Composing hardware register values or bitmasks:

// Current: packed to column limit, hard to verify each field
std::uint32_t a = byte_buffer[0] | byte_buffer[1] << 8 | byte_buffer[2] << 16 |
                  byte_buffer[3] << 24;

// Desired: one component per line for easy verification
std::uint32_t a = byte_buffer[0] |
                  byte_buffer[1] << 8 |
                  byte_buffer[2] << 16 |
                  byte_buffer[3] << 24;

The core problem

All these cases share the same issue: different operators need different breaking policies, but BreakBinaryOperations only offers a single global setting. Enabling OnePerLine for specific operators forces it on all binary operators.

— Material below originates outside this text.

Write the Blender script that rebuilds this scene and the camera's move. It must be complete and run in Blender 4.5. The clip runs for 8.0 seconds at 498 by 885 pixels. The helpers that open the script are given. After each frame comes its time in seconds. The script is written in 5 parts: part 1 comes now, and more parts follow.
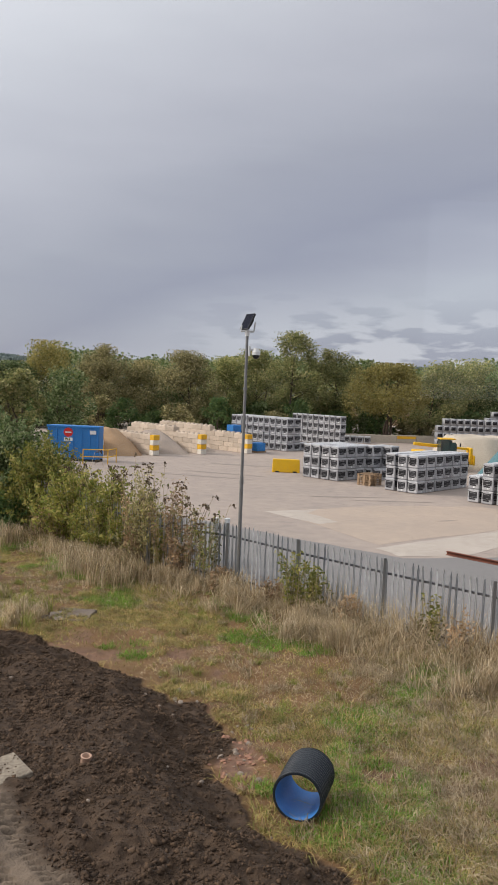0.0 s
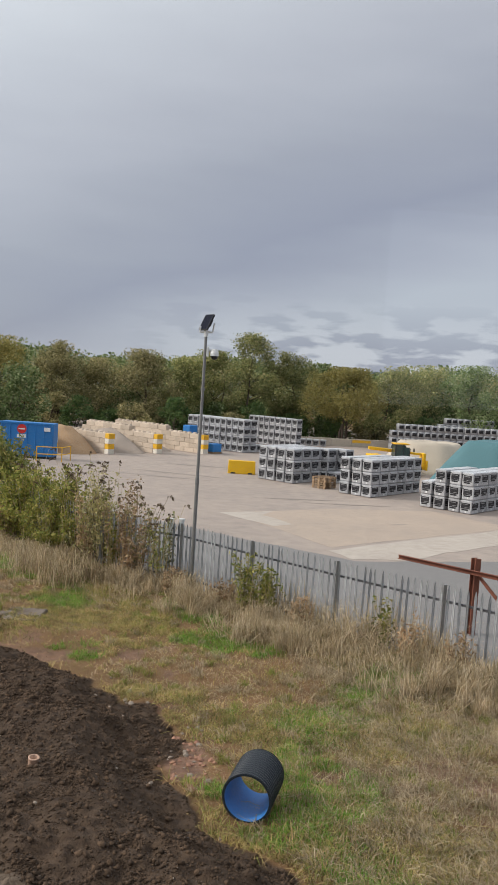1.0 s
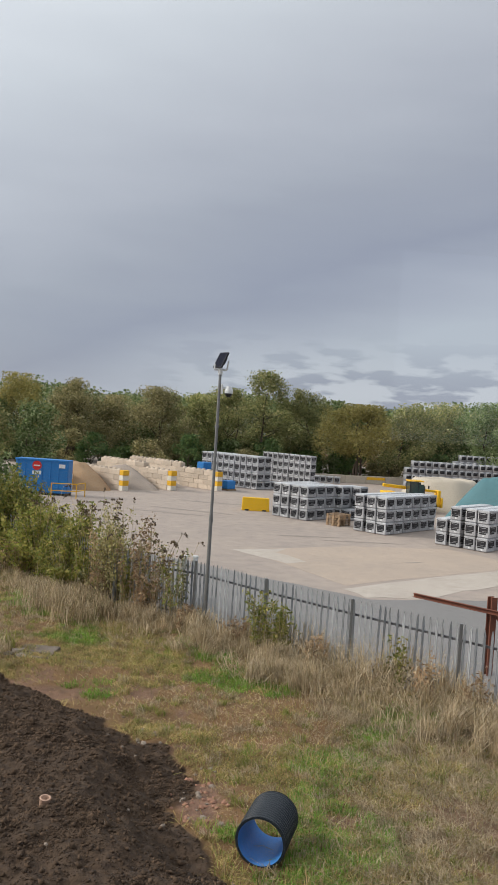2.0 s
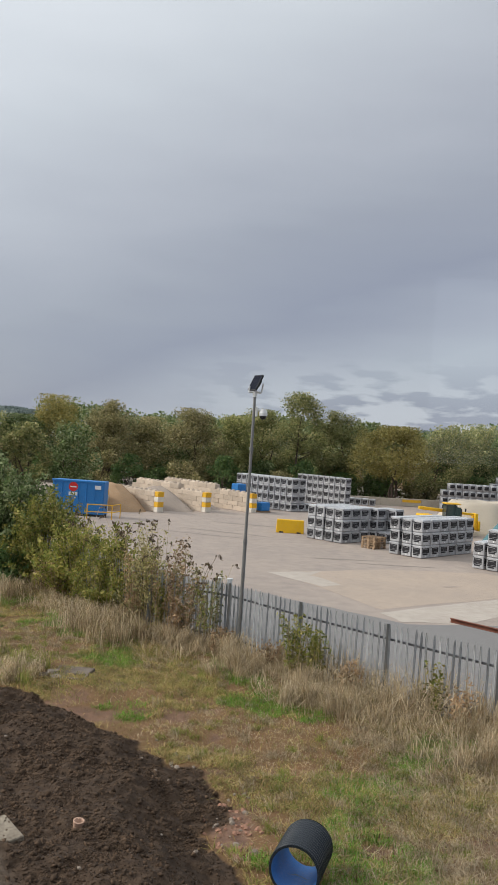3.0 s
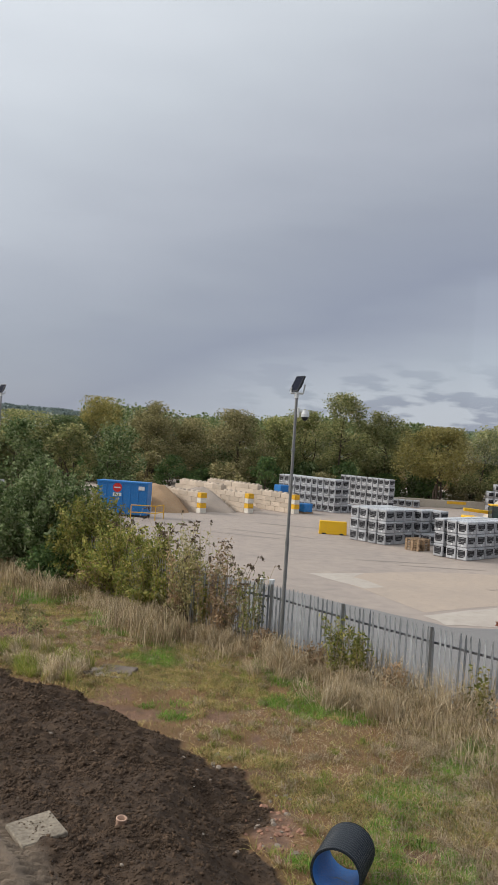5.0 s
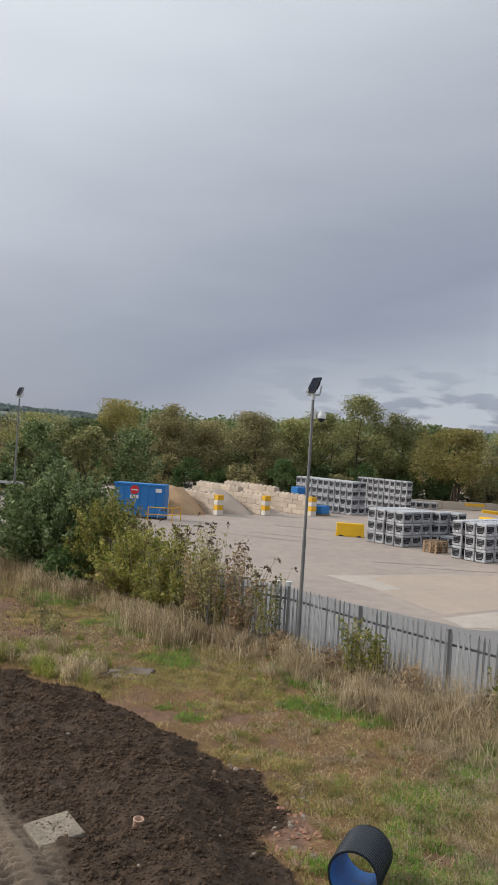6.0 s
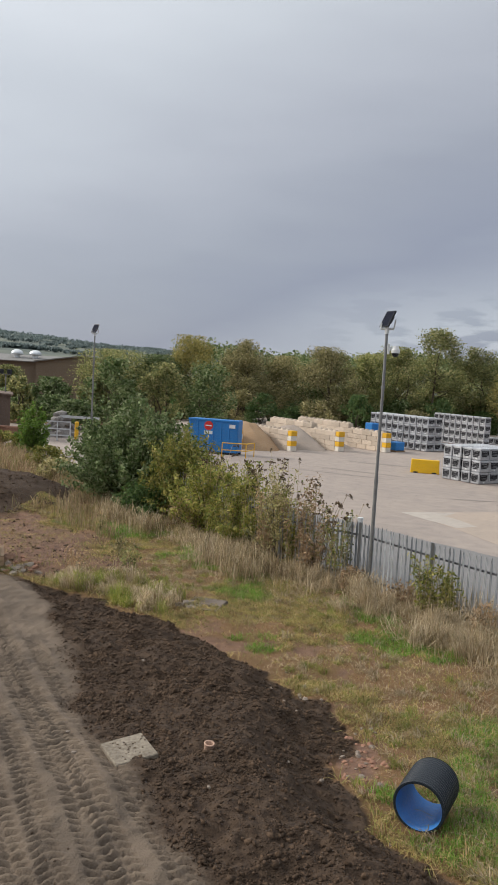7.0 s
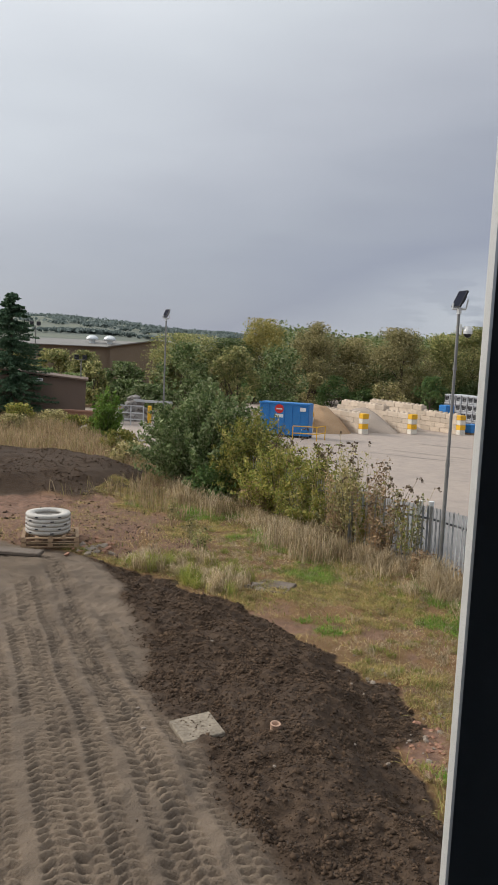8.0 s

A related need is minimum chain length gating: short boolean expressions like a && b should stay on one line, but longer chains of 3+ conditions should break one-per-line. Today, OnePerLine applies uniformly regardless of chain length.

Proposal

Extend BreakBinaryOperations to accept a structured YAML configuration alongside the existing scalar form. The new form adds two capabilities:

  1. Per-operator rules (PerOperator): specify break style for specific operator groups
  2. Minimum chain length (MinChainLength): only trigger breaking when a chain has N or more operators

YAML syntax

The simple scalar form remains fully backward-compatible:

# Existing syntax — unchanged behavior
BreakBinaryOperations: OnePerLine

The new structured form:

BreakBinaryOperations:
  Default: Never
  PerOperator:
    - Operators: ['&&', '||']
      Style: OnePerLine
      MinChainLength: 3
    - Operators: ['|']
      Style: OnePerLine

Fields:

Field Description
Default Break style for operators not matched by any PerOperator rule. Accepts the same values as the scalar form: Never, OnePerLine, RespectPrecedence.
PerOperator List of rules, each with:
Operators List of operator token strings, e.g. `[‘&&’, ’
Style Break style for these operators (defaults to OnePerLine)
MinChainLength Minimum number of chained operators before the rule triggers. 0 (default) means always break when the line is too long.

Behavior examples

Configuration:

BreakBinaryOperations:
  Default: Never
  PerOperator:
    - Operators: ['&&', '||']
      Style: OnePerLine

Logical chains break one-per-line when they exceed the column limit, while other operators (like +) use the default Never and wrap naturally at the column limit:

// && chains — one-per-line
return id == other.id &&
       version == other.version &&
       packetNumber == other.packetNumber;

int sum = a + b + c + d;  // + uses default Never — no forced break

Multiple operator groups — combining &&/|| with |:

BreakBinaryOperations:
  Default: Never
  PerOperator:
    - Operators: ['&&', '||']
      Style: OnePerLine
    - Operators: ['|']
      Style: OnePerLine
// Both && and | break one-per-line, but + stays as default
int flags = FLAG_READ |
            FLAG_WRITE |
            FLAG_EXECUTE;

bool ok = isValid &&
          isReady &&
          isEnabled;

int sum = a + b + c + d;  // + uses default Never — no forced break

MinChainLength gating:

BreakBinaryOperations:
  Default: Never
  PerOperator:
    - Operators: ['&&', '||']
      Style: OnePerLine
      MinChainLength: 3
// Chain of 2 — below MinChainLength, stays on one line even though it could break
bool ok = conditionA && conditionB;

// Chain of 3+ — meets MinChainLength, triggers one-per-line
bool ok = conditionA &&
          conditionB &&
          conditionC;

Implementation

A working implementation is available as a PR: [clang-format] Add per-operator granularity for BreakBinaryOperations by ssubbotin · Pull Request #181051 · llvm/llvm-project · GitHub

The approach follows the AlignConsecutiveStyle pattern for dual-mode YAML parsing (scalar enum + structured mapping), so the simple scalar form remains fully backward-compatible — BreakBinaryOperations: OnePerLine produces {Default: OnePerLine, PerOperator: []} and behaves identically to the current enum value. All existing unit tests pass.

Open questions

  1. Should MinChainLength default to 0 or 2? Currently 0 (always break when line is too long). Defaulting to 2 would skip trivial a && b chains, which some users might prefer.
  2. RespectPrecedence in per-operator rules: The current implementation supports it, but the interaction between per-operator RespectPrecedence and the precedence grouping system could be surprising. Should we restrict per-operator rules to Never/OnePerLine only?
  3. Naming: PerOperator vs Rules vs Overrides — open to suggestions.